La citazione è lunga ma necessaria per cominciare a comprendere il senso della condizione della comunità e soprattutto per arrivare a riflettere sul fatto che è l’immunizzazione che agisce per la sua costituzione con quel ‘dover essere’ che si contrappone ad un ‘essere dato una volta per tutte’. In altre parole, l’essere comunità è proprio e paradossalmente conseguenza della mancanza di quel legame comunitario, come in effetti scopriamo ogni volta che un evento tragico interrompe un equilibrio precedente e abbiamo l’esigenza di ricostituirlo attraverso appunto l’immunizzazione. Una condizione, questa dell’immunizzazione, che «si è progressivamente estesa dal settore del diritto a quelli della politica, dell’economia, della cultura fino ad assumere il ruolo di sistema dei sistemi, di paradigma generale della modernità» (p. 60 di “Bíos”).
Roberto Esposito sostiene che questo paradigma della modernità sia quello della globalizzazione, nella quale è l’assenza della vita (bíos) a mancare per una compiuta realizzazione della communitas, e il cui raggiungimento passa appunto per l’immunizzazione, che altro non è che la biopolitica.

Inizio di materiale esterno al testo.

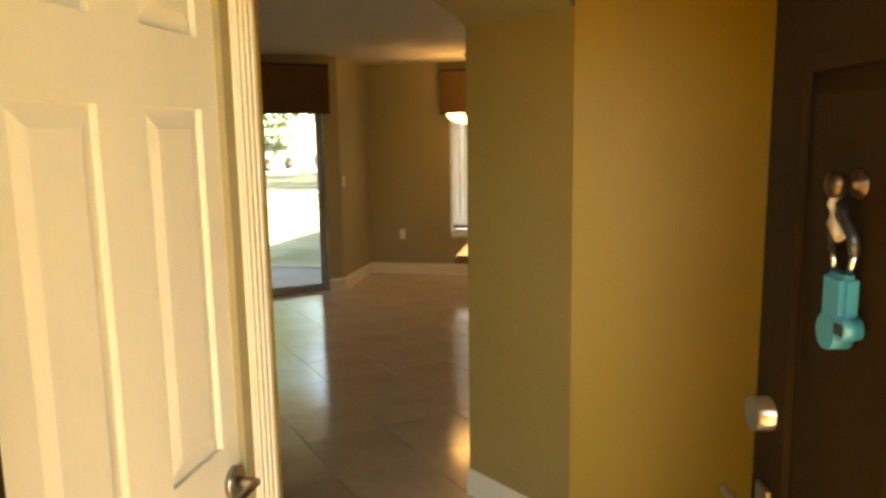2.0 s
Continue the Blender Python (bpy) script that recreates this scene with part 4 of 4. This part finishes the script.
# ---- patio and grounds ----
solid("patio_slab", boxes(((-4.35, 7.65, -0.16), (-1.55, 10.27, -0.035))), "concrete", "grey concrete screened patio floor", "patio", kind="structure")
col = thing("patio_column", pose(-4.02, 10.24, -0.035), "cream stucco square patio column with dark base", "column", kind="structure")
part("shaft", boxes(((-0.22, -0.15, 0.06), (0.22, 0.22, 2.66)), bevel=0.02), "stucco_cream", col)
part("base", boxes(((-0.235, -0.165, 0.0), (0.235, 0.235, 0.06)), bevel=0.01), "concrete", col, "darker concrete base")
scr = thing("patio_screen", pose(0, 0, 0), "white aluminium frame of the patio screen", "screen frame", kind="structure")
for a, b in (((-3.74, 10.28, -0.03), (-3.70, 10.32, 2.6)), ((-1.78, 10.28, -0.03), (-1.72, 10.32, 2.6)), ((-4.22, 7.80, -0.03), (-4.18, 7.84, 2.6)), ((-4.22, 10.06, -0.03), (-4.18, 10.10, 2.6))):
    part("post", boxes((a, b), bevel=0.003), "alu_white", scr)
for a, b in (((-3.70, 10.28, 0.975), (-1.78, 10.32, 1.02)), ((-3.70, 10.28, -0.03), (-1.78, 10.32, 0.012)), ((-4.22, 7.84, 0.975), (-4.18, 10.06, 1.02)), ((-4.22, 7.84, -0.03), (-4.18, 10.06, 0.012)), ((-3.70, 10.28, 2.5), (-1.78, 10.32, 2.6)), ((-4.22, 7.84, 2.5), (-4.18, 10.06, 2.6))):
    if a[2] < 0:
        b = (b[0], b[1], -0.008)
    part("rail", boxes((a, b), bevel=0.003), "nickel" if a[2] < 0 else "alu_white", scr, "dull grey sill rail" if a[2] < 0 else "")

GZ = -0.14
bm = bmesh.new()
bmesh.ops.create_grid(bm, x_segments=60, y_segments=60, size=1.0)
for v in bm.verts:
    x, y = v.co.x, v.co.y
    X, Y = 400 * math.copysign(abs(x) ** 2.2, x), 400 * math.copysign(abs(y) ** 2.2, y)
    v.co = Vector((X - 4, Y + 14, GZ + 0.03 * noise.noise(Vector((X * 0.25, Y * 0.25, 0)))))
solid("ground", bm, "grass", "patchy green and brown lawn", "lawn", kind="structure")
solid("road", prism(bmesh.new(), [(-60, 34.5), (40, 34.5), (40, 42), (-60, 42)], GZ - 0.02, GZ + 0.05), "asphalt", "pale sunlit asphalt car park", "road", kind="structure")
solid("kerb", boxes(((-60, 34.25, GZ - 0.05), (40, 34.5, GZ + 0.14)), bevel=0.02), "concrete", "pale concrete kerb along the car park", "kerb", kind="structure")


def tuft_cloud(bm, centre, radius, count, rnd, size):
    """Small bent leaf clumps scattered through an uneven ball."""
    for _ in range(count):
        d = Vector((rnd.gauss(0, 1), rnd.gauss(0, 1), rnd.gauss(0, 0.8))).normalized() * radius * rnd.uniform(0.45, 1.0) ** 0.6
        p = Vector(centre) + d
        q = Euler((rnd.uniform(-1, 1), rnd.uniform(-1, 1), rnd.uniform(0, 6.3))).to_matrix()
        s = size * rnd.uniform(0.6, 1.4)
        vs = [bm.verts.new(p + q @ Vector(c) * s) for c in ((-0.5, 0, 0), (0, -0.28, 0.08), (0.5, 0, 0), (0, 0.28, 0.08))]
        bm.faces.new(vs)


def tree(x, y, height, spread, seed, trunk_r=0.16, label="tall broad-leaved tree with a pale trunk"):
    rnd = random.Random(seed)
    ob = thing("tree", pose(x, y, GZ), label, "tree", "trees behind the lawn")
    bm = bmesh.new()
    n = 7
    rings = []
    for i in range(n + 1):
        u = i / n
        r = trunk_r * (1.25 - 0.85 * u) if i else trunk_r * 1.6
        c = (0.25 * math.sin(u * 2 + seed), 0.2 * math.sin(u * 3 + seed * 2), height * 0.75 * u - (0.08 if i == 0 else 0))
        rings.append([bm.verts.new((c[0] + r * math.cos(k * 0.785), c[1] + r * math.sin(k * 0.785), c[2])) for k in range(8)])
    for a, b in zip(rings, rings[1:]):
        for k in range(8):
            bm.faces.new((a[k], a[(k + 1) % 8], b[(k + 1) % 8], b[k]))
    tips = []
    for k in range(7):
        u = 0.26 + 0.10 * k
        a = rnd.uniform(0, 6.28)
        base = Vector((0.25 * math.sin(u * 2 + seed), 0.2 * math.sin(u * 3 + seed * 2), height * 0.75 * u))
        tip = base + Vector((math.cos(a), math.sin(a), 0.55)) * spread * rnd.uniform(0.5, 0.9)
        mid = (base + tip) / 2 + Vector((0, 0, 0.1 * spread))
        tube(bm, [base, mid, tip], trunk_r * 0.28, 6)
        tips.append(tip)
    part("trunk", bm, "bark", ob)
    bm = bmesh.new()
    for tip in tips + [Vector((0, 0, height * 0.8)), Vector((0.3, 0.2, height * 0.95))]:
        for _ in range(3):
            c = tip + Vector((rnd.uniform(-1, 1), rnd.uniform(-1, 1), rnd.uniform(-0.5, 0.6))) * spread * 0.35
            tuft_cloud(bm, c, spread * rnd.uniform(0.26, 0.50), 105, rnd, 0.27)
    part("crown", bm, "leaf", ob)


def shrub(x, y, r, h, seed, label="leafy green shrub in a mulch bed"):
    rnd = random.Random(seed)
    ob = thing("shrub", pose(x, y, GZ), label, "shrub", "shrubs by the lawn")
    bm = bmesh.new()
    for k in range(5):
        a = rnd.uniform(0, 6.28)
        tube(bm, [(0, 0, -0.05), (math.cos(a) * r * 0.4, math.sin(a) * r * 0.4, h * 0.5), (math.cos(a) * r * 0.6, math.sin(a) * r * 0.6, h * 0.8)], 0.02, 5)
    part("stems", bm, "bark", ob)
    bm = bmesh.new()
    for _ in range(6):
        c = (rnd.uniform(-0.5, 0.5) * r, rnd.uniform(-0.5, 0.5) * r, h * rnd.uniform(0.35, 0.75))
        tuft_cloud(bm, c, r * rnd.uniform(0.4, 0.6), int(150 + 120 * r), rnd, 0.10 + 0.08 * r)
    part("foliage", bm, "leaf", ob)


for i, (x, y, h, s) in enumerate(((-13.5, 27.5, 8.5, 2.4), (-10.2, 25.0, 8.0, 2.3), (-7.0, 29.0, 9.0, 2.6), (-4.2, 27.0, 8.0, 2.4), (-1.0, 30.0, 9.0, 2.6), (-17.5, 26.0, 8.5, 2.6), (-21.0, 22.0, 9.0, 2.8), (-25.0, 17.5, 8.0, 2.6), (-14.0, 44.0, 11.0, 3.6), (-6.0, 45.0, 11.0, 3.8), (2.0, 44.0, 11.0, 3.6), (-23.0, 43.0, 11.0, 3.8), (-32.0, 36.0, 11.0, 3.8))):
    tree(x, y, h, s, i + 3)
for i, (x, y, r, h) in enumerate(((-13.0, 20.5, 0.9, 1.5), (-12.1, 21.2, 0.8, 1.3), (-11.2, 21.6, 0.7, 1.1), (-14.4, 20.0, 1.0, 1.8), (-15.8, 19.0, 1.0, 1.6), (-10.3, 22.3, 0.6, 0.9), (-17.5, 17.5, 1.0, 1.5), (-8.0, 29.6, 0.9, 1.0), (-5.0, 29.9, 0.9, 1.0), (-14.6, 31.6, 1.2, 1.7), (-6.6, 32.6, 1.2, 1.6), (-17.8, 30.5, 1.6, 2.9), (-20.5, 28.5, 1.6, 2.8), (-23.5, 25.5, 1.6, 2.6), (-19.8, 14.5, 1.4, 2.2), (-21.5, 11.5, 1.5, 2.4))):
    shrub(x, y, r, h, 40 + i)
solid("mulch_bed", prism(bmesh.new(), [(-18.5, 16.5), (-16.0, 17.6), (-13.0, 19.4), (-10.2, 21.2), (-9.5, 22.6), (-10.6, 23.2), (-14.0, 21.8), (-17.6, 19.4)], GZ - 0.02, GZ + 0.06), "mulch", "dark mulch bed under the shrubs", "flower bed", kind="structure")


def car(x, y, turn, paint, label):
    ob = thing("car", pose(x, y, GZ + 0.05, 0, 0, turn), label, "car", "parked cars")
    bm = bmesh.new()
    prof = [(-2.2, 0.35), (-2.25, 0.7), (-2.1, 0.92), (-1.2, 1.0), (1.15, 0.98), (2.05, 0.85), (2.25, 0.6), (2.2, 0.3)]
    prism(bm, prof, -0.85, 0.85)
    bmesh.ops.transform(bm, matrix=Matrix.Rotation(radians(90), 4, "X"), verts=bm.verts[:])
    bmesh.ops.bevel(bm, geom=bm.edges[:], offset=0.06, segments=2, affect="EDGES")
    part("body", bm, paint, ob)
    bm = bmesh.new()
    prism(bm, [(-1.6, 0.97), (-1.0, 1.42), (0.35, 1.44), (1.15, 0.97)], -0.72, 0.72)
    bmesh.ops.transform(bm, matrix=Matrix.Rotation(radians(90), 4, "X"), verts=bm.verts[:])
    part("cabin", bm, "black_glass", ob, "dark glazed cabin")
    part("roof", boxes(((-0.98, -0.70, 1.42), (0.36, 0.70, 1.47)), bevel=0.02), paint, ob)
    for sx in (-1.35, 1.35):
        for sy in (-0.86, 0.86):
            wh = part("wheel", tube(bmesh.new(), [(sx, sy - 0.1, 0.31), (sx, sy + 0.1, 0.31)], 0.31, 18), "rubber", ob)
            part("rim", tube(bmesh.new(), [(sx, sy - 0.11, 0.31), (sx, sy + 0.11, 0.31)], 0.19, 14), "steel", wh)
    return ob


for i, x in enumerate((-19.5, -16.4, -11.8, -8.6, -2.5)):
    car(x, 38.0, 90 + (i % 2) * 180, ("carpaint", "carpaint", "carpaint_dark", "carpaint", "carpaint")[i], ("silver saloon car parked beyond the lawn", "silver saloon car parked beyond the lawn", "dark saloon car parked beyond the lawn", "silver saloon car parked beyond the lawn", "silver saloon car parked beyond the lawn")[i])

rnd = random.Random(77)
bm = bmesh.new()
for _ in range(9000):
    x, y = rnd.uniform(-9.0, -0.5), 10.25 + 9.0 * rnd.random() ** 1.6
    if noise.noise(Vector((x * 0.8, y * 0.8, 3.0))) < -0.12 * (1 if y > 11.3 else -1.5):
        continue
    a, h, b = rnd.uniform(0, 6.28), rnd.uniform(0.006, 0.02), rnd.uniform(0.003, 0.006)
    dx, dy = math.cos(a), math.sin(a)
    p = Vector((x, y, GZ - 0.01))
    bm.faces.new([bm.verts.new(p + Vector(v)) for v in ((dy * b, -dx * b, 0), (-dy * b, dx * b, 0), (dx * h * 0.6, dy * h * 0.6, h + 0.012))])
solid("grass_blades", bm, "grass", "short green grass blades on the lawn", "grass", kind="stuff")

# ---- floor tiles, laid diagonally ----
TILE, TURN, ORIGIN = 0.457, radians(41.2), Vector((-1.575, 7.11))


def cut(poly, px, py, nx, ny):
    """Keeps the part of a polygon on the side to which the normal points."""
    out = []
    for i, a in enumerate(poly):
        b = poly[(i + 1) % len(poly)]
        da, db = (a[0] - px) * nx + (a[1] - py) * ny, (b[0] - px) * nx + (b[1] - py) * ny
        if da >= 0:
            out.append(a)
        if da * db < 0:
            k = da / (da - db)
            out.append((a[0] + (b[0] - a[0]) * k, a[1] + (b[1] - a[1]) * k))
    return out


tiles = thing("floor", pose(0, 0, 0), "glossy beige ceramic tiles laid diagonally", "floor", kind="structure")
ux, uy = Vector((math.cos(TURN), math.sin(TURN))), Vector((-math.sin(TURN), math.cos(TURN)))
half = TILE / 2 - 0.0022
bm = bmesh.new()
box(bm, (-half, -half, -0.02), (half, half, 0.0), 0.0)
whole = bpy.data.meshes.new("tile")
bm.to_mesh(whole)
bm.free()
whole.materials.append(M["tile"])
full = 0
rest = bmesh.new()
for i in range(-22, 23):
    for j in range(-22, 23):
        c = ORIGIN + ux * (i + 0.5) * TILE + uy * (j + 0.5) * TILE
        poly = [tuple(c + ux * a * half + uy * b * half) for a, b in ((-1, -1), (1, -1), (1, 1), (-1, 1))]
        before = list(poly)
        cuts = [(-4.22, 0, 1, 0), (0, 9.97, 0, -1), (0, 2.05, 0, 1), (4.5, 0, -1, 0)]
        if c.x < -3.0:
            cuts.append((0, 7.73, 0, -1))
        if -3.5 < c.x < -1.45 and 7.2 < c.y < 9.2:
            cuts.append((A[0] - D[1] * 0.02, A[1] + D[0] * 0.02, D[1], -D[0]))
        if c.y > 8.95:
            cuts.append((-1.59, 0, 1, 0))
        if c.y > 9.14 and c.x > 1.0:
            cuts.append((1.3 if c.x < 1.3 else 3.05, 0, -1, 0) if c.y > 9.3 else (0, 9.5, 0, -1))
        for ct in cuts:
            poly = cut(poly, *ct) if poly else poly
        if len(poly) < 3:
            continue
        if c.x < -0.1 and c.y < 3.3:
            continue
        if len(poly) == 4 and all(abs(p[0] - q[0]) + abs(p[1] - q[1]) < 1e-6 for p, q in zip(poly, before)) and full < 300 and not (c.x > 1.4 and c.y < 8.0):
            o = new("tile", whole)
            o.parent = tiles
            o.matrix_basis = pose(c.x, c.y, 0, 0, 0, math.degrees(TURN))
            full += 1
        else:
            prism(rest, poly, -0.02, 0.0)
part("cut_tiles", rest, "tile", tiles)["kind"] = "stuff"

Si tratta in altri termini di quel dispositivo di cui parla in più occasioni Michel Foucault (Nascita della biopolitica. Corso al Collège de France (1978-1979), Milano, Feltrinelli, 2005) e che anche Giorgio Agamben individua come un dispositivo biopolitico (Homo sacer – Il potere sovrano e la nuda vita, Torino, Einaudi, 1998) e che infine per Esposito dispone di quell’organicità atta a riportare la vita nella società.
Come si vede ‘risolvere’ la complessità della politica e della cultura attuali, passa dunque necessariamente attraverso la comprensione e il faticoso scioglimento dei nodi preliminari che la caratterizzano, e nient’affatto per una loro ‘riduzione’ alla fenomenologia banalizzata del presente. Per dirla con altre parole, se gli slogan sono efficaci per vendere un prodotto in televisione, o sui media in generale, essi servono davvero a poco per capire la reale natura del prodotto e la sua utilità, quando proprio e intenzionalmente non la nascondono.